**Written request**
Leave out every picture, then transcribe the rest of the listing exactly.

Start of Material

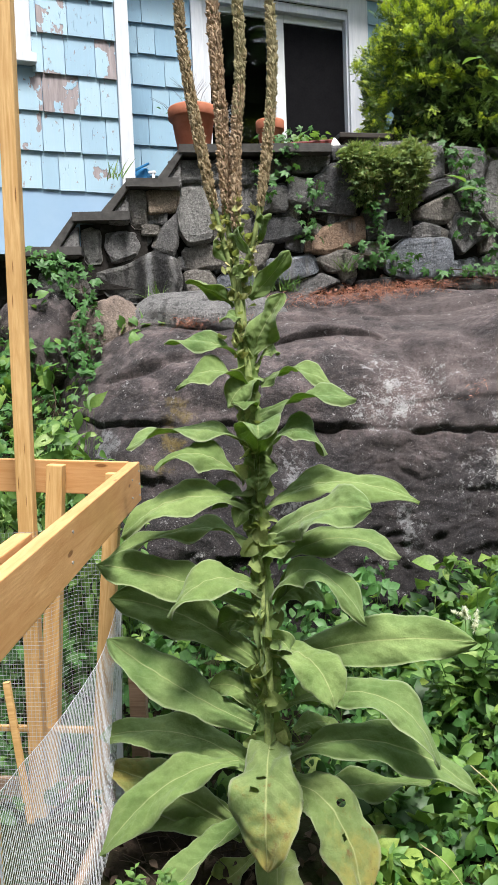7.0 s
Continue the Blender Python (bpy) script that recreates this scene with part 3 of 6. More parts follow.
    for i in range(ns):
        for j in range(nx):
            x = xs[j]
            y = py[i] + rock_shift(x) * min(1, max(0, (5.3 - py[i]) / 1.3))
            z = pz[i]
            p = Vector((x, y, z))
            rough = 0.45 + 0.75 * (z < 1.28) * min(1, (1.28 - z) * 5)
            d = D[i, j] + 0.075 * noise.noise(p * 1.1) + 0.035 * noise.noise(p * 2.4)
            # rounded bulges that meet in sharp creases
            w = Vector((x + 0.10 * noise.noise(p * 3), y, z * 1.7 + 0.10 * noise.noise(p * 3 + Vector((9, 0, 0)))))
            d += 0.07 * min(0.45, abs(noise.noise(w * 1.5))) + rough * (0.04 * min(0.4, abs(noise.noise(w * 3.6))) + 0.02 * abs(noise.noise(w * 8)) + 0.012 * abs(noise.noise(w * 17)))
            d += rough * (0.009 * noise.noise(p * 13) + 0.007 * noise.noise(p * 29)) - 0.04
            V[i, j] = (x, y + d * ny[i] - jut[i, j], z + d * nz[i])
    i = np.arange(ns * nx).reshape(ns, nx)
    F = np.stack([i[:-1, :-1], i[:-1, 1:], i[1:, 1:], i[1:, :-1]], -1).reshape(-1, 4)
    return raw("rock_outcrop", V.reshape(-1, 3), F, ROCK, smooth=True)


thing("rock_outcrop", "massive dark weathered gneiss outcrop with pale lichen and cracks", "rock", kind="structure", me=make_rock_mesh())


def boulder(name, label, centre, size, material, seed):
    bm = bmesh.new()
    bmesh.ops.create_icosphere(bm, subdivisions=4, radius=1)
    for v in bm.verts:
        n = v.co.normalized()
        r = 1 + 0.30 * noise.noise(n * 1.3 + Vector((seed, 0, 0))) + 0.10 * abs(noise.noise(n * 3 + Vector((0, seed, 0)))) + 0.04 * noise.noise(n * 9 + Vector((0, seed, 0)))
        v.co = Vector((n.x * size[0], n.y * size[1], n.z * size[2])) * r
    return thing(name, label, "boulder", m=pose(*centre), me=bm_mesh(name, bm, material, True))


boulder("boulder", "rounded tan boulder wedged below the garden wall", (-1.17, 4.74, 1.86), (0.26, 0.22, 0.24), make_stone("pinkish_boulder_stone", (0.18, 0.14, 0.115), (0.30, 0.235, 0.195)), 3)
boulder("boulder", "low grey ledge stone under the garden wall", (-0.64, 4.94, 1.94), (0.54, 0.38, 0.19), STONES[1], 8)
boulder("boulder", "reddish brown boulder among vines beside the rock", (-1.66, 4.80, 1.82), (0.32, 0.3, 0.32), ROCK, 5)
boulder("stone", "round grey field stone inside the garden bed", (-0.66, 1.62, -0.03), (0.13, 0.14, 0.12), STONES[2], 11)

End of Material

**Full answer**
7.0 s
Continue the Blender Python (bpy) script that recreates this scene with part 3 of 6. More parts follow.
    for i in range(ns):
        for j in range(nx):
            x = xs[j]
            y = py[i] + rock_shift(x) * min(1, max(0, (5.3 - py[i]) / 1.3))
            z = pz[i]
            p = Vector((x, y, z))
            rough = 0.45 + 0.75 * (z < 1.28) * min(1, (1.28 - z) * 5)
            d = D[i, j] + 0.075 * noise.noise(p * 1.1) + 0.035 * noise.noise(p * 2.4)
            # rounded bulges that meet in sharp creases
            w = Vector((x + 0.10 * noise.noise(p * 3), y, z * 1.7 + 0.10 * noise.noise(p * 3 + Vector((9, 0, 0)))))
            d += 0.07 * min(0.45, abs(noise.noise(w * 1.5))) + rough * (0.04 * min(0.4, abs(noise.noise(w * 3.6))) + 0.02 * abs(noise.noise(w * 8)) + 0.012 * abs(noise.noise(w * 17)))
            d += rough * (0.009 * noise.noise(p * 13) + 0.007 * noise.noise(p * 29)) - 0.04
            V[i, j] = (x, y + d * ny[i] - jut[i, j], z + d * nz[i])
    i = np.arange(ns * nx).reshape(ns, nx)
    F = np.stack([i[:-1, :-1], i[:-1, 1:], i[1:, 1:], i[1:, :-1]], -1).reshape(-1, 4)
    return raw("rock_outcrop", V.reshape(-1, 3), F, ROCK, smooth=True)


thing("rock_outcrop", "massive dark weathered gneiss outcrop with pale lichen and cracks", "rock", kind="structure", me=make_rock_mesh())


def boulder(name, label, centre, size, material, seed):
    bm = bmesh.new()
    bmesh.ops.create_icosphere(bm, subdivisions=4, radius=1)
    for v in bm.verts:
        n = v.co.normalized()
        r = 1 + 0.30 * noise.noise(n * 1.3 + Vector((seed, 0, 0))) + 0.10 * abs(noise.noise(n * 3 + Vector((0, seed, 0)))) + 0.04 * noise.noise(n * 9 + Vector((0, seed, 0)))
        v.co = Vector((n.x * size[0], n.y * size[1], n.z * size[2])) * r
    return thing(name, label, "boulder", m=pose(*centre), me=bm_mesh(name, bm, material, True))


boulder("boulder", "rounded tan boulder wedged below the garden wall", (-1.17, 4.74, 1.86), (0.26, 0.22, 0.24), make_stone("pinkish_boulder_stone", (0.18, 0.14, 0.115), (0.30, 0.235, 0.195)), 3)
boulder("boulder", "low grey ledge stone under the garden wall", (-0.64, 4.94, 1.94), (0.54, 0.38, 0.19), STONES[1], 8)
boulder("boulder", "reddish brown boulder among vines beside the rock", (-1.66, 4.80, 1.82), (0.32, 0.3, 0.32), ROCK, 5)
boulder("stone", "round grey field stone inside the garden bed", (-0.66, 1.62, -0.03), (0.13, 0.14, 0.12), STONES[2], 11)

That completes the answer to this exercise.